Why They Don’t: There’s no question about Manning, but Freeney finished third in Defensive Player of the Year voting behind the winner Ed Reed, the first safety to win the award in two decades, and Steelers linebacker James Farrior. And while Freeney remained elite after his 2004 peak, he never re-entered the conversation as the league’s best defender.
LaDainian Tomlinson and Shawne Merriman, San Diego Chargers (2006)
Why They Stack Up: One of the most dominant running back seasons ever mixed with Merriman leading the league with 17 sacks in just 12 games.
Why They Don’t: There’s zero question Tomlinson was the best player on offense in 2006 (if you need a reminder: 2,323 yards and 31 touchdowns from scrimmage) but Merriman missed four games for violating the NFL’s banned-substance policy. Defensive Player of the Year went to defensive end Jason Taylor. Merriman got just six votes but was on pace to beat Michael Strahan’s single-season sack record. Merriman had just 18.5 sacks in the next six years, so his fall was steep.
Peyton Manning and Bob Sanders, Indianapolis Colts (2007)
Why They Stack Up: Manning was the best quarterback of the young century (the only five-time MVP in history, winning in 2003, 2004, 2008, 2009, and 2013) and Sanders was named the 2007 Defensive Player of the Year.
Why They Don’t: The 2007 season was the one year of his prime Manning was definitely not the best quarterback: Tom Brady rewrote the record book as the Patriots went 18-1. Sanders wouldn’t play more than six games in a season again afterward.
Aaron Rodgers and Charles Woodson, Green Bay Packers (2009-11)
Why They Stack Up: Woodson led the league in interceptions in 2009 and 2011 and was named Defensive Player of the Year in 2009 and a first-team All-Pro in 2009 and 2011, while Rodgers was named MVP in 2011 with 45 touchdowns to just six interceptions, 4,643 yards, and a 14-1 record.
Why They Don’t: Rodgers wasn’t quite the best quarterback in the league yet in 2009 (Manning was MVP, Drew Brees led the league in passing touchdowns, and those two met in the Super Bowl) and running back Chris Johnson rushed for 2,000 yards.

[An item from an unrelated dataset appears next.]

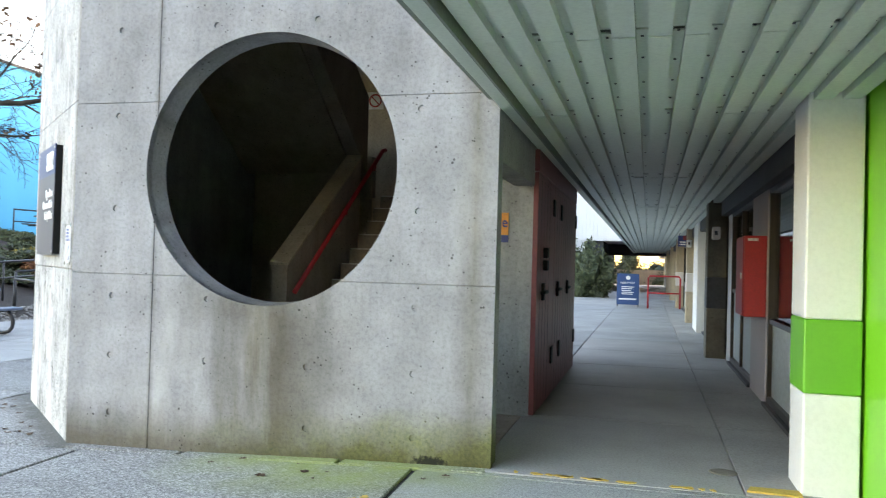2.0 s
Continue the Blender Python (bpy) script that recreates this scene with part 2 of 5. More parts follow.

When Rodgers took the QB title belt in 2011 by winning the Super Bowl that February and then being named MVP the subsequent season, Woodson was still elite, but he wasn’t the best defender in football. Baltimore’s Terrell Suggs was named the Defensive Player of the Year, and New York’s Darrelle Revis had usurped Woodson as the league’s best cornerback.
Peyton Manning and Von Miller, Denver Broncos (2012-15)
Why They Stack Up: Manning submitted the best season in the history of quarterbacking in 2013 just as Miller was blossoming into the league’s best edge rusher.
Why They Don’t: J.J. Watt.
Manning’s best season coincided with Miller’s six-game suspension for attempting to cheat the NFL’s drug testing policy. One year earlier, Miller had 18.5 sacks, but J.J. Watt had a near-unanimous DPOY award. Watt also won the award each of the next two seasons, and by the time Miller may have claimed his spot in the 2015 season by winning Super Bowl MVP, Manning’s noodle arm had rendered him one of the worst quarterbacks in the league.
Todd Gurley and Aaron Donald, Los Angeles Rams (2017-18)
Why They’re the Best Pairing in NFL History: If the season ended today, they would be back-to-back winners for OPOY and DPOY. As the above list shows, nothing like that has happened before. Donald is head and shoulders the best defensive player in football, and Gurley is clearly the league’s best non-QB offensive player through 10 weeks, and it’s not outside the realm of possibility that Gurley wins MVP this season.
Why They May Not Be: They haven’t won yet. Even if they do, the biggest question is whether Gurley can be considered the best offensive player in a quarterback-dominated era. As Drew Brees and Patrick Mahomes II lead their teams to soaring offensive heights, it’s fair to wonder how impactful Gurley is by comparison (and how many other running backs could succeed in Gurley’s place). Yet that’s true for many of the offensive and defensive players in NFL history—including many on the above list—and none of them have been able to do what Donald and Gurley appear to be on the verge of doing.